Breaking PRISM and friends

Nick Thomas nick@lupine.me.uk
Sat Aug 3 19:57:29 PDT 2013


Hi all,

Only a decade or two late to the party... anyway, in the past few days 
since the PRISM / XKeyscore / etc leaks came to my attention, I've been 
considering schemes that breaks the kind of passive, drag-net 
collection of communications data from listening points on submarine 
cables and the like. I think I've found one, so I thought I'd share.

Code is in very, very early stages at the moment; 
https://github.com/lupine/hide-eid has half of a first pass, and a bit 
of documentation on why it might work. I'm hoping to have it in a state 
where you could run a pair of VPN providers servicing a few customers 
each within a few days. As-is, scalability is suspect, though.

The short how-it-works is that it stops the IP header (which typically 
reveals who is talking to whom, even if the IP payload is encrypted) 
from being  personally-identifying information. If your access ISP 
runs it, and your hosting ISP runs it too, you benefit from an 
anonymity set equal to all the source's customers. As long as there's 
no sniffing going on in the first and last mile, anyway.

Combined with IPsec on those miles, or a vetted path if it's short 
enough, you can reduce the amount of cable that personally-identifying 
IP headers are sniffable on, from a few thousand miles, to perhaps a 
couple of feet - on which you can focus CCTV, if you're *really* 
paranoid; or even nothing at all, if you have the same box terminating 
the IPsec tunnel and the hide-eid wrapper/unwrapper. 

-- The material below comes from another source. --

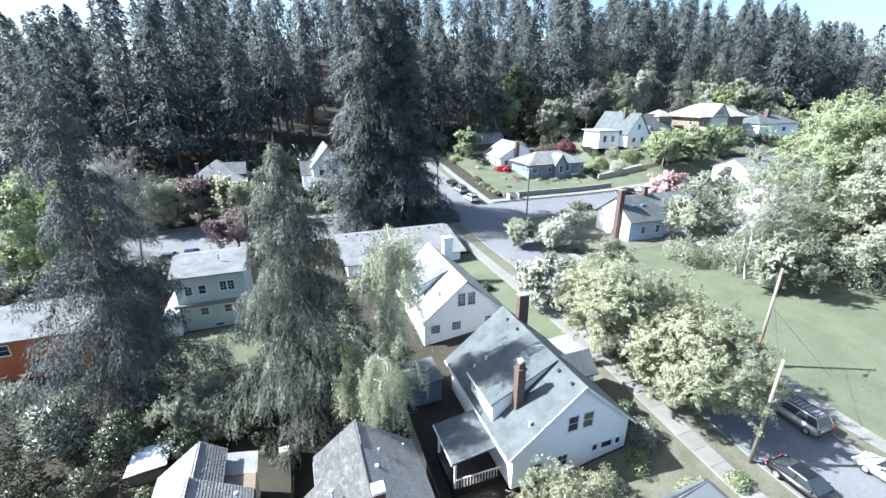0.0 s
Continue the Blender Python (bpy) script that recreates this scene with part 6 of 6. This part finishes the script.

The theoretical background is from the location/identity separation 
protocol stuff. Intermediaries don't actually need to know which person 
(well, EID) the packet is from, or for; they just need to know where to 
send it (which RLOC) so that a person can pick it up. This scheme is 
basically that, imagined as a least-effort overlay on the existing IP 
network. And it doesn't break as many protocols as cgNAT, since source 
and destination both know the EID of destination and source.

Feedback of any sort is extremely welcome. Particular areas of concern 
are scaling it (especially given how the crypto works), how the crypto 
works and if there's a more sensible way (key exchange with M:N 
different ISPs to take advantage of symmetric ciphers is worrisome), 
and whether there's a better way to get L/ISP with hidden EIDs deployed 
to a subset of the internet  than a hack of this magnitude. I'm still 
fairly skeptical that it can make a noticeable difference, but it seems 
promising enough for me to keep it up in the short term, at least.

If it ends up being useless, there's still tor. There's always tor.